En relaciones internacionales, los papelones no se olvidan con facilidad. Más bien, suelen dañar la imagen del país transgresor por mucho tiempo, aun cuando ahí soplen nuevos vientos políticos. Así, la antidemocrática y absurda reacción de las naciones que –de un modo u otro– se alinearon con el golpe de Estado del expresidente Pedro Castillo y la narrativa que lo acompaña será una mancha que perseguirá a sus cancillerías por años.
Posiblemente, el caso más bochornoso sea el del presidente de México, Andrés Manuel López Obrador (AMLO). En su última perorata diaria, indicó que fue “una gran injusticia el haber destituido (a Castillo) de su cargo porque él fue electo por el pueblo, además los conservadores del Perú violaron la Constitución y son una minoría”. “He visto encuestas en donde la ‘presidenta espuria’ tiene el 15% de aceptación, el 85% la desaprueba”, agregó con desfachatez.
Hizo bien, por tanto, el gobierno de la presidenta Dina Boluarte el viernes pasado en anunciar el retiro definitivo del embajador peruano en México, Manuel Gerardo Talavera. Ningún país que se respete debe aceptar afrentas como las que ha repetido AMLO y es lamentable porque entre el Perú y México existen lazos históricos sólidos que se ven manchados por sus expresiones.
Porque no es, por supuesto, la primera vez que el mandatario mexicano se mete en donde no lo llaman. Apenas horas luego de la detención de Castillo tras su fallido intento de desaparecer al resto de poderes del Estado, AMLO culpó a las “élites económicas y políticas” peruanas de haber defenestrado a un presidente legítimo. Desde entonces, AMLO ha mantenido un discurso de apoyo a Castillo y en contra de las instituciones nacionales, de la ley peruana, de las instancias internacionales y, en realidad, de cualquier noción mínima de buena vecindad y decencia democrática.
Las intervenciones del presidente de México no se han quedado solo en palabras. Cuando ya era obvio que su golpe había fracasado, Castillo y su familia se dirigieron a la embajada de México para buscar ahí refugio y asilo, con la anuencia del Gobierno Mexicano. Semanas después, AMLO recibía a la familia del exmandatario peruano como si se tratase de perseguidos políticos. La semana pasada, el líder del Morena anunció que no entregaría la presidencia pro témpore de la Alianza del Pacífico al Perú, a pesar de corresponderle.

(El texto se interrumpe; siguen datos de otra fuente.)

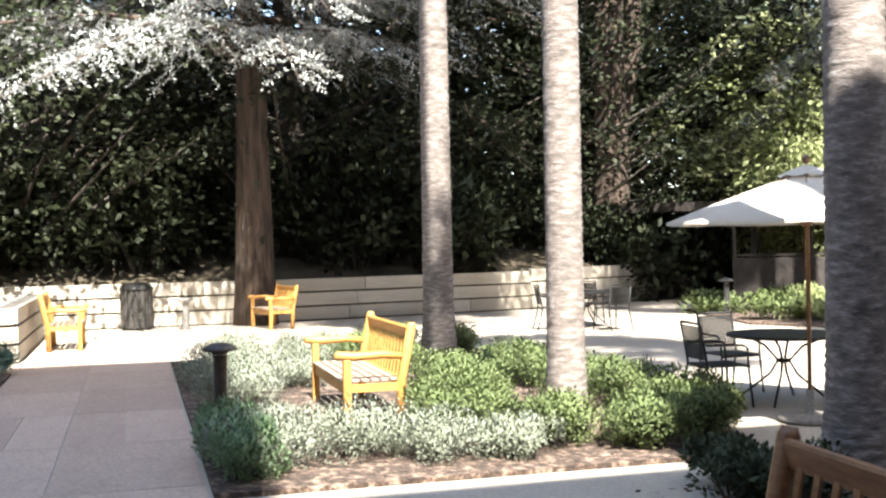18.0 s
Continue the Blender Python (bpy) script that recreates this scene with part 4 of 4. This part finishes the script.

Las palabras y acciones del Gobierno Mexicano no solo hieden a irrespeto, sino también a hipocresía. La administración de AMLO, después de todo, ha sido reticente a condenar a las verdaderas autocracias del continente americano como son los casos de Venezuela o Cuba. De hecho, con respecto de la segunda –la dictadura más feroz y longeva de la región–, AMLO optó a mediados de este mes nada menos que por condecorar al presidente cubano, Miguel Díaz-Canel, con la orden del Águila Azteca, la distinción mexicana más alta otorgada a extranjeros.
Con el retiro del embajador peruano, las relaciones diplomáticas entre el Perú y México quedaron formalmente a nivel de encargados de negocios. Para un país como México, orgulloso de su política internacional de “no intervención” desarrollada en la doctrina Estrada de inicios del siglo pasado, recuperar la legitimidad diplomática no será fácil, incluso luego de AMLO. A Torre Tagle, pues, no le quedó más opción que retirar definitivamente al representante peruano ante las repetidas ofensas del mandatario mexicano. Esta será otra mancha más en la trayectoria antidemocrática del gobierno de AMLO, uno que toma tonos cada vez más preocupantes tanto hacia fuera de su país como hacia adentro.